I like it a little better than the usually
prescription of investing the cash flow savings in annuities. However, some
borrowers can’t do it profitably because their cost of funds is too high, and
others shouldn’t do it because the risks are too great.
The Best Case
Let’s assume you have a house worth $400,000,
a 6% mortgage for $320,000, and your investment strategy is to pay off the
mortgage. The monthly payment on your fully amortizing mortgage includes a
principal component that reduces the balance every month. That payment of
principal, which rises every month as the interest declines, is an investment
that yields 6% with zero risk.
An alternative strategy is to convert the
fully-amortizing mortgage into one that is interest-only, investing the cash
flow savings in an indexed stock fund – a fund that holds the same stocks as
those in a major stock index, such as the S&P 500. Since you will no longer be
investing in mortgage repayment, this strategy is the same as borrowing at the
mortgage cost in order to invest in the index fund.
Since the index is expected to yield about 9%
over a long horizon, and assuming the cost of funds is 6%, you will be earning a
3% spread, plus tax benefits. The mortgage interest is deductible in the year
paid, whereas a major part of the return on the index fund will be capital gains
on which the tax rate is lower, at least today, and payment is deferred. If all
goes as planned, you end up wealthier, even though you may never pay off your
mortgage.
Here is an illustration. At 6% and
30 years, your $320,000 mortgage would have a fully-amortizing payment of
$1918.57, of which $1600 is interest. If you switch to an IO, your monthly cash
flow saving is $318.57. If that amount is invested every month to yield 9%, your
stock fund after 30 years would be worth $583,220. Of course, you would still
have a $320,000 mortgage balance, but you would be ahead by the difference of
$263,220.
The Cost of Funds to
Implement the Stock Investment Strategy
The best-case description above followed the
practice of those marketing the plan of glossing over the cost of the funds
invested in stocks. They assume, as I did above, that it is the rate on the
refinanced mortgage, but that is wrong. If the borrower raises funds with a
cash-out refinancing, the cost includes the loss of a lower-rate old mortgage
(if there is one) that the borrower would have enjoyed had he kept to his
mortgage payoff strategy.
For example, a borrower recently wrote me
that, at the urging of his broker, he planned to raise $62,000 for investment by
taking out a new mortgage for $200,000 at 6%, repaying the balance of $138,000
on his existing loan which carried a rate of 4.75%. I told him that the cost of
the $62,000 that he would invest in stocks was not 6% but 8.78%, after
accounting for the increase in rate on $138,000. He had to earn 8.78% just to
break even.
Similarly, if a borrower refinances into an
interest-only (IO) in order to invest the cash flow savings in stocks, the cost
of the cash flow includes the loss of the lower rate on the non-IO version of
the mortgage that would have been used had the borrower pursued a mortgage
payoff strategy.
For example, in another article I describe a
house purchaser who was considering a 30-year FRM IO at 6.375% rather than the
non-IO version at 6.25%, with the intention of investing the cash flow savings
on the IO. I calculated the cost of those savings at 8.35%, after accounting for
the higher rate on the IO. See
Invest the Cash Flow Savings on an Interest-Only?

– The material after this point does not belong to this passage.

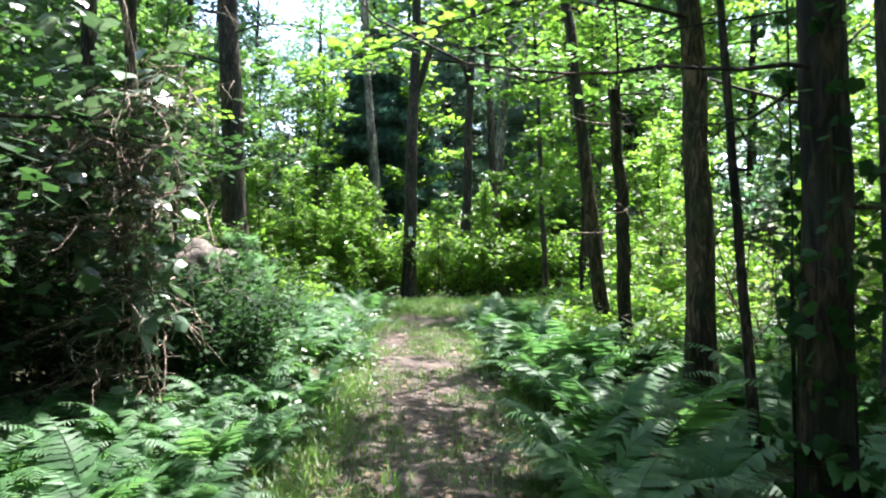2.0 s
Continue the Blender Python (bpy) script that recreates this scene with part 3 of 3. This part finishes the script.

If a borrower refinancing into an IO also has
an existing mortgage with a low rate, the cost of funds could be well in excess
of the return on stocks.
Risk and Market
Volatility
An important factor to consider in assessing
this investment strategy is whether or not you are comfortable with the risk.
The expected return of 9% is based on experience over long historical periods,
it is not promised by anyone; the actual return could be lower or higher.
Furthermore, stock prices decline as well as
rise. You have to be prepared to endure periods of uncertain length during which
your wealth will decline. It is not a strategy for those with short time
horizons or nervous stomachs.
Transactions Costs
The net return on investment is going to be
reduced by transactions costs, starting at the outset with the refinancing. In
addition to the usual settlement costs, the people merchandising this plan
expect to make a commission on the new IO mortgage, as well as on delivering you
to an index fund.
In the future, your investment can’t keep
pace with inflation without incurring more transactions costs. If your $400,000
house today appreciates at about 5% a year to $1,000,000 over the first 10
years, you can refinance for $800,000 or even more, but only the interest on
$420,000 would be deductible. That is because only acquisition indebtedness is
fully deductible (up to $1 million); deductibility of other mortgage debt is
limited to $100,000. To get the full deduction, you would have to sell the house
and buy another of equivalent value, which is very costly.